Silicon supplier roadmaps point to further multiplying numbers of cores — today, 2x on embedded CPUs; and soon 4x, 8x, and beyond. This surfeit of available silicon will encourage designers to dedicate one or more cores to particular subsystems or functionalities (CPU-function affinity). Some dedicated operations, like media processing, will use cores in a binary fashion — at full throttle or not at all. However, most other functions will impose varying loads, ranging from a share of a single core to saturating multiple cores. All-or-nothing use is fairly easy to manage, but dynamic loads on multiple cores present much greater power management challenges.
Power Management Across Operating Systems
Operating systems do not excel as resource managers. If they were more capable in this area, virtualization would not enjoy its current popularity. Embedded operating systems aren't any better at managing resources than their server counterparts: they assume static provisioning and full resource availability, with fairly simplistic state models for resources under their purview.

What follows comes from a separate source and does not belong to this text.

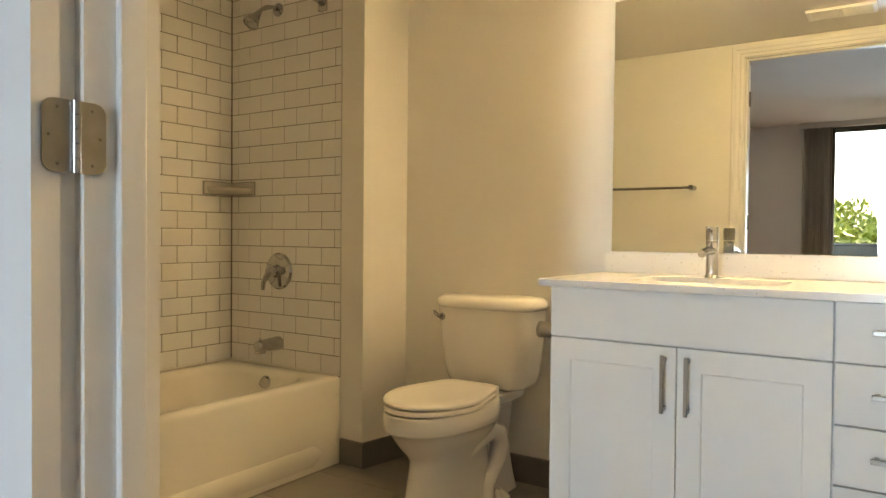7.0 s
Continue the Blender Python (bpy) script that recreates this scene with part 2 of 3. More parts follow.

Many intelligent devices deploy multiple operating systems: high-level operating systems like Android, Linux, Symbian, WindowsCE or WindowsMobile to provide user services and to run end-user applications, and one or more RTOSes to handle low-level chores like wireless baseband and signal processing. These OS's and the programs they host may run on dedicated silicon, may occupy dedicated cores on a multicore system, or they can also run in dedicated partitions of memory and cycles of a single shared CPU.
High-level applications OS's typically include their own power management schemes that leverage DFVS (e.g., Linux APM and DPM, and Windows/BIOS ACPI). Most RTOS's eschew any operations that curtail real-time responsiveness, leaving OEMs and integrators to roll their own or do without.
Whatever the inherent energy conservation capability of resident OSes, there remains the challenge of coordinating efforts in a multi-OS environment. Even if one of several deployed OSes is capable of managing power in its own domain, it will be unaware of the capabilities and state of its peer OSes elsewhere in the system, adding to development and integration headaches. Even if all co-resident applications OSes and RTOSes have some power management capacity, how can systems developers and integrators coordinate and optimize operation and energy conservation policy across OS domains?